### Supplied material ###

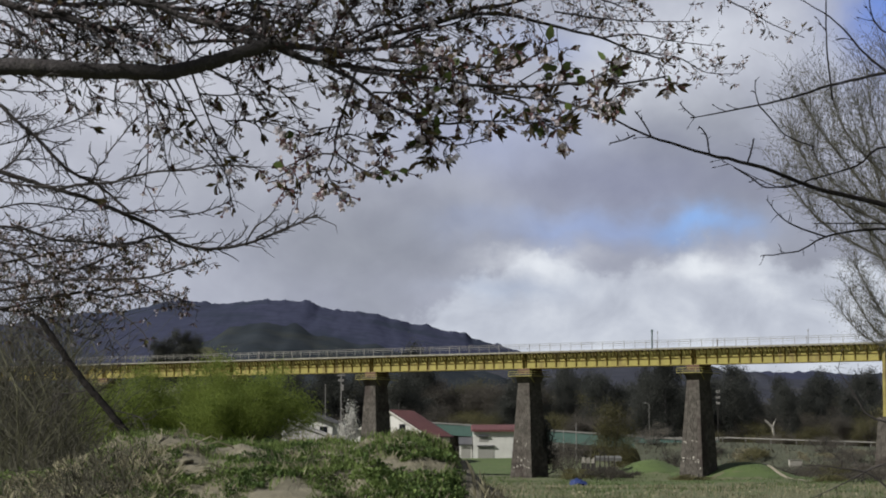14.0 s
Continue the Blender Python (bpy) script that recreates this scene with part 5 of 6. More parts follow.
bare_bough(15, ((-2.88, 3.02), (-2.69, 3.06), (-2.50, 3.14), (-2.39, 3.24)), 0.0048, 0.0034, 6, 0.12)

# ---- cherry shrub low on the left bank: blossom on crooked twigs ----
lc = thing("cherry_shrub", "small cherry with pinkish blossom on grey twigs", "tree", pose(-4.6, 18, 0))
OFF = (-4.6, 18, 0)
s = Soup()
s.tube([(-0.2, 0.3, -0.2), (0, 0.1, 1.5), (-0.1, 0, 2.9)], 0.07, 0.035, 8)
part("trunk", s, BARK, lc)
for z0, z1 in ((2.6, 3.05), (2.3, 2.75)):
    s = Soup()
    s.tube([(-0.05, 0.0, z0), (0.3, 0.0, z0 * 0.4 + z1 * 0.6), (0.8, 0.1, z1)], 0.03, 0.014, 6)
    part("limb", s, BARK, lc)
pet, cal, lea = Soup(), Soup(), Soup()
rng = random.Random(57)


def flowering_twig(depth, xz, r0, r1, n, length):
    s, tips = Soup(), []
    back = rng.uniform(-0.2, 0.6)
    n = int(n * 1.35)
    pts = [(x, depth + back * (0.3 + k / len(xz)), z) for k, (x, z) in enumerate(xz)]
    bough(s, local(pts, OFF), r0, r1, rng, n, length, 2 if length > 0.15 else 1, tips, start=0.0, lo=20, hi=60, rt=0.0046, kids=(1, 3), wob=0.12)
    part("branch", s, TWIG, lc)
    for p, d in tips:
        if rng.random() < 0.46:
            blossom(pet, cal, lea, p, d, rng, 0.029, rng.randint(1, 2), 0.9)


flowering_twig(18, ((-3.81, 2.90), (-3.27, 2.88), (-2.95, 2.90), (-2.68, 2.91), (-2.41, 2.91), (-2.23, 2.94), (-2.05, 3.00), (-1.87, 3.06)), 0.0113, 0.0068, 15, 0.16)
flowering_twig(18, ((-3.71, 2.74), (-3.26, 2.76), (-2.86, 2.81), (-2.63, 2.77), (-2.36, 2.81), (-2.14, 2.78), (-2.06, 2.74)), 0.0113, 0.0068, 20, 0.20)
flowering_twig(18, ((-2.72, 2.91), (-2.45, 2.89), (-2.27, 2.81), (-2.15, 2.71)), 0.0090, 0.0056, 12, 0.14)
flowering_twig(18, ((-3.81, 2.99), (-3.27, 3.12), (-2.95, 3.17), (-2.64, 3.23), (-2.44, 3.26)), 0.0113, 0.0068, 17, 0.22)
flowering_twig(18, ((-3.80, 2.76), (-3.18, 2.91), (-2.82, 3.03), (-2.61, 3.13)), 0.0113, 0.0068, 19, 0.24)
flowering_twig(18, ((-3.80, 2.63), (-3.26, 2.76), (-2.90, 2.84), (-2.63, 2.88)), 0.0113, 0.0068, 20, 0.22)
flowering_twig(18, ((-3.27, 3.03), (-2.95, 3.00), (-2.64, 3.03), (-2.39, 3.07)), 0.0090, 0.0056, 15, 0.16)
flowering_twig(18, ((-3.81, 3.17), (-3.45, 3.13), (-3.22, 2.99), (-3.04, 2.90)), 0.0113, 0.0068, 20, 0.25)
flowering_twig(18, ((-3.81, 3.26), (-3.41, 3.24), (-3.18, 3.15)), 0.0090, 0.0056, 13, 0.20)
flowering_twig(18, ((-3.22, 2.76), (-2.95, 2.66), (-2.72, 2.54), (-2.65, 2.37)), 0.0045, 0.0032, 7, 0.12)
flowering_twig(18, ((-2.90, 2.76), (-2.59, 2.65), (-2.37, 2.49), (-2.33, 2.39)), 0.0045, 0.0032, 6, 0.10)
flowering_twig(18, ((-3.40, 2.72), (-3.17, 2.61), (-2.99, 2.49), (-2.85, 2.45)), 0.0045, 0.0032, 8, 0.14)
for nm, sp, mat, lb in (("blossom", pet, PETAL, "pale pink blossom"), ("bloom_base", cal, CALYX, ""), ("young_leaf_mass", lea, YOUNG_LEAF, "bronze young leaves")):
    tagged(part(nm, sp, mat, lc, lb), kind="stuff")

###
### Supplied material ###

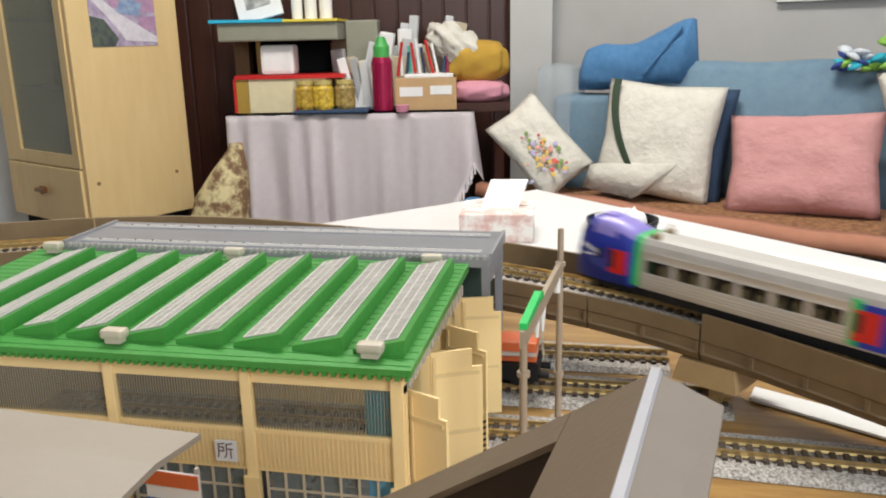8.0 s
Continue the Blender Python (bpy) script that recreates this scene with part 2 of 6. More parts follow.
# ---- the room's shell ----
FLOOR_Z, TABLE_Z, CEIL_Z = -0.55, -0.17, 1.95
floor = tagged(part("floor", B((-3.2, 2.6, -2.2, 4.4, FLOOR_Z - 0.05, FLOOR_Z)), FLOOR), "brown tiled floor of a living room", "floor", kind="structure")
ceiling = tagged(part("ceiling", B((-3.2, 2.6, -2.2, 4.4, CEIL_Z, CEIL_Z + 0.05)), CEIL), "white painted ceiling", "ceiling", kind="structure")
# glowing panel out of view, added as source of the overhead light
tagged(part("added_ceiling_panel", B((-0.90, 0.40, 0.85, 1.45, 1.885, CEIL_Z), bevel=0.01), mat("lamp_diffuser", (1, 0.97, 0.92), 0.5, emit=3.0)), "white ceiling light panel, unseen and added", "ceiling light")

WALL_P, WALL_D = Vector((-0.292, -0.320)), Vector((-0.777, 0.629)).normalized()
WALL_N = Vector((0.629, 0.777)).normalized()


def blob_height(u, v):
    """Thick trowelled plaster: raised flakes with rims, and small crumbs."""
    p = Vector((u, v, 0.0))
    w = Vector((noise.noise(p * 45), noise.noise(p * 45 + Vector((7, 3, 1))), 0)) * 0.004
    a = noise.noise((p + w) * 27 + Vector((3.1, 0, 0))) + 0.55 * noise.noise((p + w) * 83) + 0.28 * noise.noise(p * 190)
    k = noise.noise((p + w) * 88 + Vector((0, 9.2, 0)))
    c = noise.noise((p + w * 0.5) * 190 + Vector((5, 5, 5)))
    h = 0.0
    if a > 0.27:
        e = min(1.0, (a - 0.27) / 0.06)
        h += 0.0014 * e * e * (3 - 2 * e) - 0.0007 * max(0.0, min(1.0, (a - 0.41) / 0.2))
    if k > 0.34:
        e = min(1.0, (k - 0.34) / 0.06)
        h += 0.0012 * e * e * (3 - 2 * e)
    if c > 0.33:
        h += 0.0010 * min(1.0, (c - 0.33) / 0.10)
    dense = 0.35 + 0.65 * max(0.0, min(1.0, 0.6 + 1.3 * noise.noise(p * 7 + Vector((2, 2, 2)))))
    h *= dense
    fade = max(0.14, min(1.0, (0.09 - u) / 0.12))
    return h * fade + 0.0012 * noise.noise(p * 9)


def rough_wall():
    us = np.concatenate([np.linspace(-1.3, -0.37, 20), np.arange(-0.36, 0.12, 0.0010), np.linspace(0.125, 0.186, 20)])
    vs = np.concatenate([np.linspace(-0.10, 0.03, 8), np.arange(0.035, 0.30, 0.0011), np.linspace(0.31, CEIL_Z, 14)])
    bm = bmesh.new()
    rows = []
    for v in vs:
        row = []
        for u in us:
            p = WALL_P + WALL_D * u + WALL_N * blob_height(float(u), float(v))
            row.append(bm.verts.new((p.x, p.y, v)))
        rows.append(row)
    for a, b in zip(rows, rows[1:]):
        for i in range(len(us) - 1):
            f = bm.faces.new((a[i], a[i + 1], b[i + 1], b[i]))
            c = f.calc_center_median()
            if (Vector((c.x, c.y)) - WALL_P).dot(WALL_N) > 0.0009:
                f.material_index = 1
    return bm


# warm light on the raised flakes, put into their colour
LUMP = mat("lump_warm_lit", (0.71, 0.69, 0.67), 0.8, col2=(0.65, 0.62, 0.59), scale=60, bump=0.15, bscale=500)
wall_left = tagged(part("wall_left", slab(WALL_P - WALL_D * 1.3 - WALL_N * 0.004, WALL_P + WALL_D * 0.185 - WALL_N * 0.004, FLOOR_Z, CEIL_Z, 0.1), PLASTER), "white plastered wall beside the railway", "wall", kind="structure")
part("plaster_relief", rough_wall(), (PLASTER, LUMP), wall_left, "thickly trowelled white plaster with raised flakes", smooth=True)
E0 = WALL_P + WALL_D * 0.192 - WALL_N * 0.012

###

> **Directions for this task**
Copy each line from the data above that includes "More".

> **Answer**
Continue the Blender Python (bpy) script that recreates this scene with part 5 of 6. More parts follow.
Continue the Blender Python (bpy) script that recreates this scene with part 2 of 6. More parts follow.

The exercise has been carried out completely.